Welcome back for another installment of Ask TON. Here’s our latest question:
I’m a freelancer, and I want to move from doing straight news stories to features, but I don’t really know how to start looking for ideas. People talk about “saving string” for features, but where do they look for the string? Should I read a lot of scientific journals, or go visit random scientists in their labs, or what?
Science and technology writer Kate Greene:
One way to get started with features is to look for a person to profile. Try to find someone who’s solving an interesting problem in an interesting way. It’s important that this person is a character with quirks, conflicts, or some other compelling attributes.
In reporting news stories, you might actually have some potential profiles right under your nose. When you interview sources, ask them about future projects or big questions they want to answer. Ask them about the unsolved problems in their field. Ask them about colleagues they think are doing interesting work. These conversations could help you see trends that might have been invisible before. A trend plus a personality equals feature gold.
Science reporter Robert Frederick:
If you don’t already ask, “What else are you working on?” of your straight-news-story interviewees, then start. To extend the “saving string” metaphor, the interviewee’s answer to that question is the loose end of the string. It is up to you how much you want to tug at it. Indeed, your interviewee may not want to say much, but if you get a sense there’s an interesting feature story there (and not just a topic, but a story), ask who else is involved in the work and find out who the interviewee’s competition is, if any. Then, talk with all those people, too. But really, try to avoid a feature-length story unless the story really interests you. In particular, you’ll just be doing that kind of feature for money, and it is hard to sustain such interest (without getting cranky) for as long as a feature takes. Indeed, if you’re not interested in a feature-length story revealed by your string tugging, the best thing to do is to pass the information along to another freelance journalist who may have that interest—eventually other freelancers will start “saving string” for you, too.
Brendan Maher, features editor at Nature:
The short answer is, yes. Get out of your office and visit people, extend your interviews on other topics to see what people are thinking about and reading about right now. Consult the literature and the lay press and look closely for those unanswered questions that nag at you. Any of these could be the source for a feature length story. The longer, more difficult answer is that you simply never know where an idea will come from. It will rarely be one single piece of evidence, but rather one or two things heard in passing (i.e. reading a paper, or talking with a trusted regular source at a meeting, or having a random conversation on a plane, or seeing a single line in a news story that makes you go, “Huh. I wonder if there’s something more to that!”).
Saving string is a good metaphor for it, but it’s a more active process if you want to get to the level of a pitch. I often think of it as trying to start a fire. First you need tinder. So you look in your pockets for lint, the residue of other stories and reporting projects. Lint is great because it flares quickly, but it also dies quickly. You’ll have more duds than structure fires. So, you have to go search for tinder, kindling, and larger pieces of information. This often means targeted phone calls to key sources. Does that little lint ball of an idea that you’ve been keeping in your pocket have any worth? Does it catch their attention? Do they want to know more about it? Most importantly, does that little ball of lint start a fire burning in you to want to tell this story? If it does, you might be ready to pitch.

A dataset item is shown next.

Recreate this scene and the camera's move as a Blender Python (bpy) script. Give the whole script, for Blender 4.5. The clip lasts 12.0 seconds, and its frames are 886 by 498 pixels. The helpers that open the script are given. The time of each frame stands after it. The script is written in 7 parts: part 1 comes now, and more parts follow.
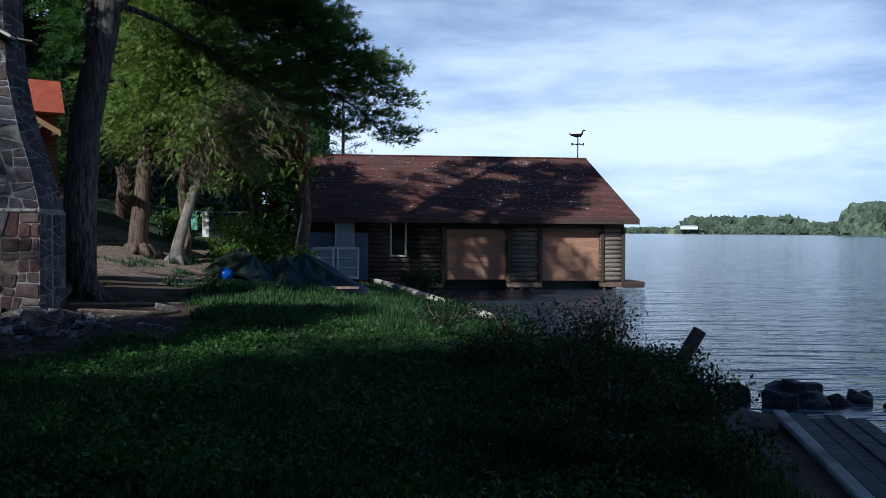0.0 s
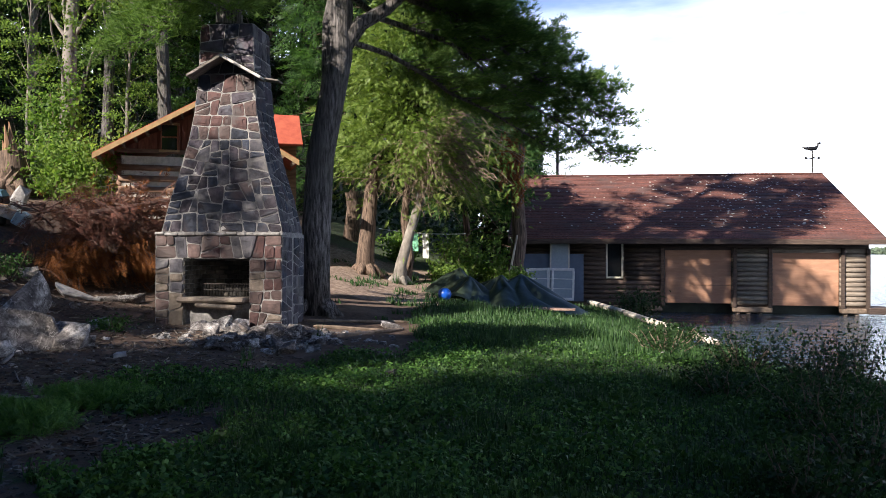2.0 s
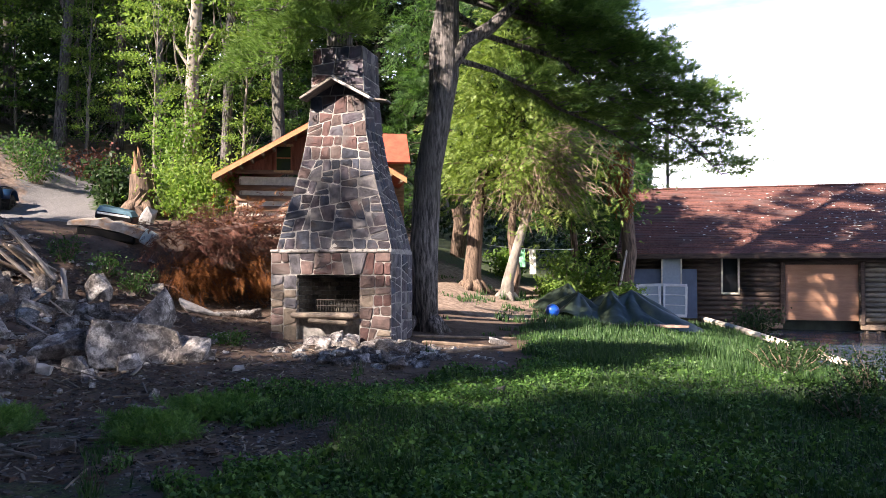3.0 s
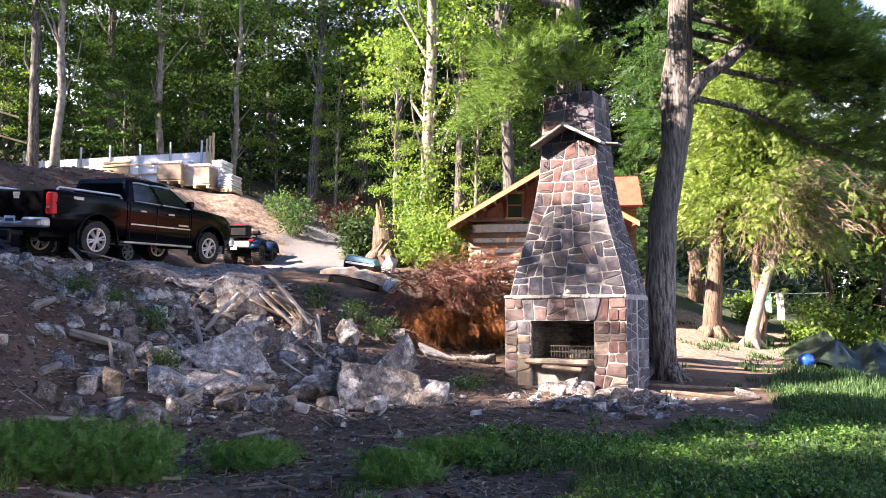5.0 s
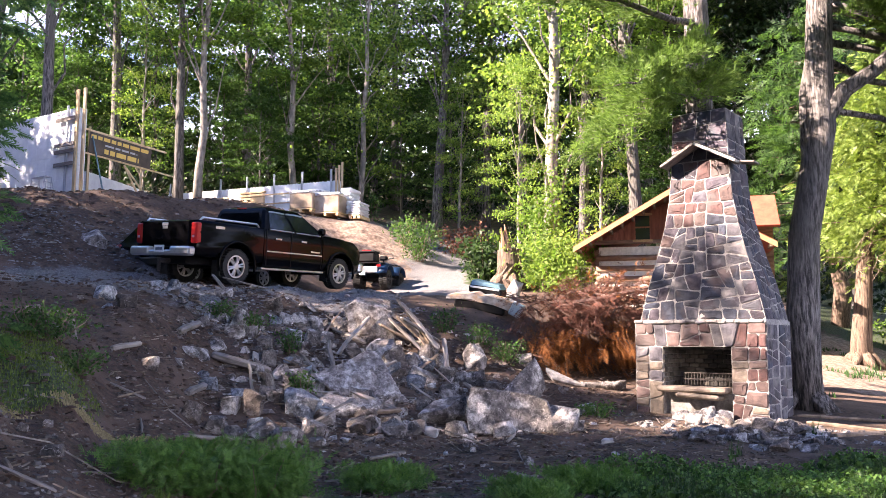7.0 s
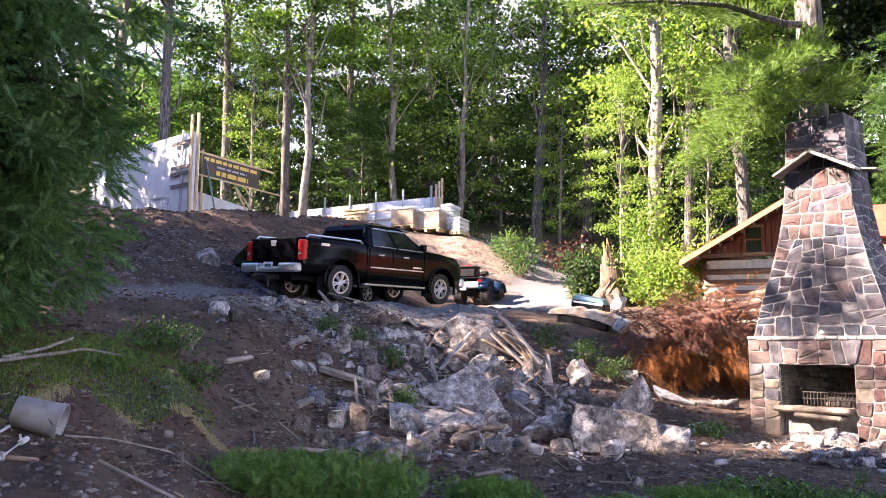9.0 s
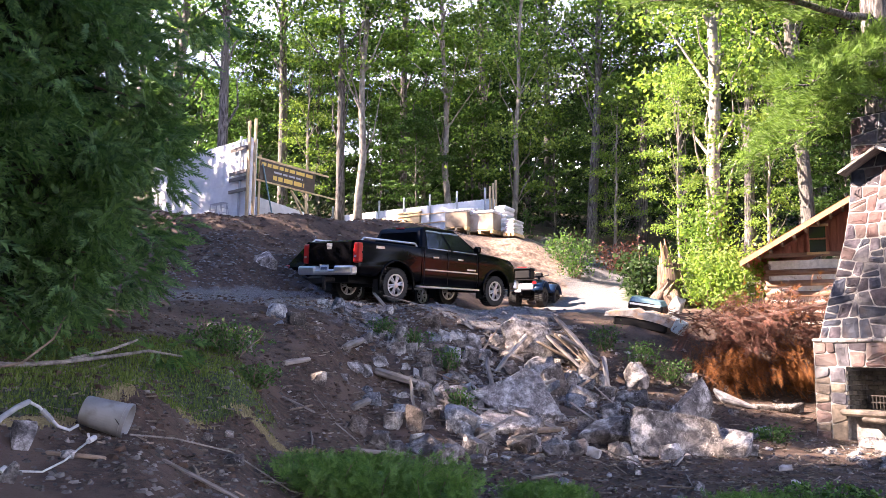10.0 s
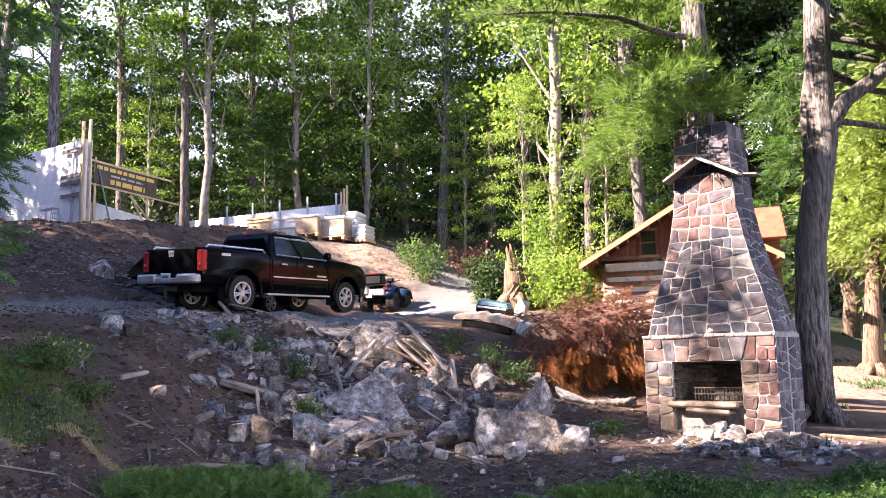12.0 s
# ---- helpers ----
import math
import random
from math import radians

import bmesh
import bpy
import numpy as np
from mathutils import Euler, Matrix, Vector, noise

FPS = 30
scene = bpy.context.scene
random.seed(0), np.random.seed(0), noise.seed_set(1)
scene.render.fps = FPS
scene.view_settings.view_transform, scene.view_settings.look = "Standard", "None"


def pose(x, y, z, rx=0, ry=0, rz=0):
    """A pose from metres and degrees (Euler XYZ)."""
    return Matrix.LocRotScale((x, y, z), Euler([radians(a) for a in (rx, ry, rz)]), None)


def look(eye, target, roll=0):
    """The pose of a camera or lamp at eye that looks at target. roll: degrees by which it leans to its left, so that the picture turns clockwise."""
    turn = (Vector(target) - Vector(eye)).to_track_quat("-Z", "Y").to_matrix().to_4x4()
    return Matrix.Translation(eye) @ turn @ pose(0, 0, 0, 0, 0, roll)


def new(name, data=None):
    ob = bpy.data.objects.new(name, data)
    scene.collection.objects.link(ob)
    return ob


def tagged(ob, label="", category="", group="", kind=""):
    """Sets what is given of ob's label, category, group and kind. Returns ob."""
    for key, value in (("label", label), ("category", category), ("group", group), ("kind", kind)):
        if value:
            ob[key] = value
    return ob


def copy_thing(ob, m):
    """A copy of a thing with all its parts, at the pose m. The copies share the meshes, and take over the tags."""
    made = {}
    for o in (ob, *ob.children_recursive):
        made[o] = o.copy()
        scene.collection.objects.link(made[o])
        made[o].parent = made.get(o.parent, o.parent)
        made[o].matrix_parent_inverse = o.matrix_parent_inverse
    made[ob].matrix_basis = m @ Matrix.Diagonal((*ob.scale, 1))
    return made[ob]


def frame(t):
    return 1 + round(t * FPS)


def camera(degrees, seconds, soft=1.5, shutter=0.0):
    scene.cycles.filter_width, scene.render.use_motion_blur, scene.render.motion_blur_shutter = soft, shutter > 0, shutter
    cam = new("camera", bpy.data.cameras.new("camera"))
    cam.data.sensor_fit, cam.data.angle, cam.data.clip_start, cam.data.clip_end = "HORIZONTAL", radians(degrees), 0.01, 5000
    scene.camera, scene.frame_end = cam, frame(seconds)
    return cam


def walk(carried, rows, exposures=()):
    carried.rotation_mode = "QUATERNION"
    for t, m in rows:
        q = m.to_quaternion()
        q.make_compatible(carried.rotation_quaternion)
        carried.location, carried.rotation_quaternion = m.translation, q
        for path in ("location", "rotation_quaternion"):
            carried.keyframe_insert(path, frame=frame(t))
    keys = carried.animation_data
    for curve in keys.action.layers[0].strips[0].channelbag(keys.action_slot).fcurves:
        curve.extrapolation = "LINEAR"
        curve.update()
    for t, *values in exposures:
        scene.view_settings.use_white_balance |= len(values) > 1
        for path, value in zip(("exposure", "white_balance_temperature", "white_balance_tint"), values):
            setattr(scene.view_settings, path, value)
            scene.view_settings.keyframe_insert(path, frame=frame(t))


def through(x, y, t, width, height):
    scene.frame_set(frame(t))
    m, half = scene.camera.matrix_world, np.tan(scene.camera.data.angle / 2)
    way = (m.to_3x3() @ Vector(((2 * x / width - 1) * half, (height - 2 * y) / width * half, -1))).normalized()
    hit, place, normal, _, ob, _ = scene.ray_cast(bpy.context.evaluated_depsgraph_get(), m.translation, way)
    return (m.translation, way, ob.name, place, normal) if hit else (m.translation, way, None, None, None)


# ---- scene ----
cam = camera(57.67, 12.0, soft=0.35)
# seconds, place in metres, heading, pitch and lean in degrees
PATH = [
    (0.0, 0.180, 0.006, 1.574, 0.00, -1.25, 0.30),
    (0.5, 0.162, 0.003, 1.581, 3.52, -0.92, 0.40),
    (1.0, 0.137, 0.017, 1.577, 8.61, -0.41, 0.31),
    (1.5, 0.117, 0.024, 1.578, 12.15, -0.28, 0.27),
    (2.0, 0.096, 0.030, 1.581, 15.05, 0.17, 0.25),
    (2.5, 0.082, 0.036, 1.584, 18.33, 0.56, 0.11),
    (3.0, 0.063, 0.048, 1.584, 22.58, 1.28, 0.00),
    (5.0, -0.010, 0.030, 1.598, 38.75, 4.48, -0.03),
    (5.5, -0.020, 0.010, 1.605, 41.18, 5.25, 0.12),
    (6.0, -0.038, 0.004, 1.611, 43.75, 5.64, 0.18),
    (6.5, -0.050, -0.009, 1.613, 45.68, 5.91, 0.26),
    (7.0, -0.059, -0.016, 1.613, 47.48, 6.15, 0.19),
    (9.0, -0.111, -0.037, 1.616, 54.57, 7.18, 0.50),
    (9.5, -0.120, -0.038, 1.615, 56.44, 7.24, 0.56),
    (10.0, -0.123, -0.039, 1.612, 58.44, 7.31, 0.57),
    (10.5, -0.117, -0.037, 1.611, 59.43, 7.33, 0.39),
    (11.0, -0.105, -0.036, 1.611, 59.62, 7.46, 0.37),
    (11.5, -0.066, -0.022, 1.616, 58.12, 7.67, 0.12),
    (12.0, -0.032, 0.022, 1.617, 48.00, 7.62, -1.31),
]
EXPOSURES = [(0.0, -0.15, 5300, 6), (0.9, -0.05, 5550, 7), (1.5, 0.7, 6050, 10), (2.5, 1.68, 6600, 16), (3.0, 2.1, 6800, 19), (5.0, 2.9, 7000, 24), (7.0, 3.0, 7100, 27), (9.0, 3.2, 7200, 29), (10.5, 3.25, 7200, 29), (12.0, 3.08, 7200, 29)]
walk(cam, [(t, pose(x, y, z, 90 + pitch, 0, yaw) @ pose(0, 0, 0, 0, 0, lean)) for t, x, y, z, yaw, pitch, lean in PATH], EXPOSURES)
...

Metaphors are cheap, however; what you probably want are examples. A few years ago, I saw a number of short news pieces mentioning the first time fMRI evidence was being used in court to help show that a convicted criminal was a psychopath. Several pieces noted the basics of the story, but I wanted more. If this was unprecedented, why [was that the case]? And what were the chances that it would work? What factors about the research would have to be proved in order to get the evidence considered, and what does it say about science’s—particularly neuroscience’s—role in the criminal justice system? The germ was there, and looked promising enough that I asked a freelancer with whom I’d been talking about similar ideas to pursue it. She took on the task of gathering the kindling and bigger pieces of wood and developing the pitch. The story became part of a package about science in the courtroom.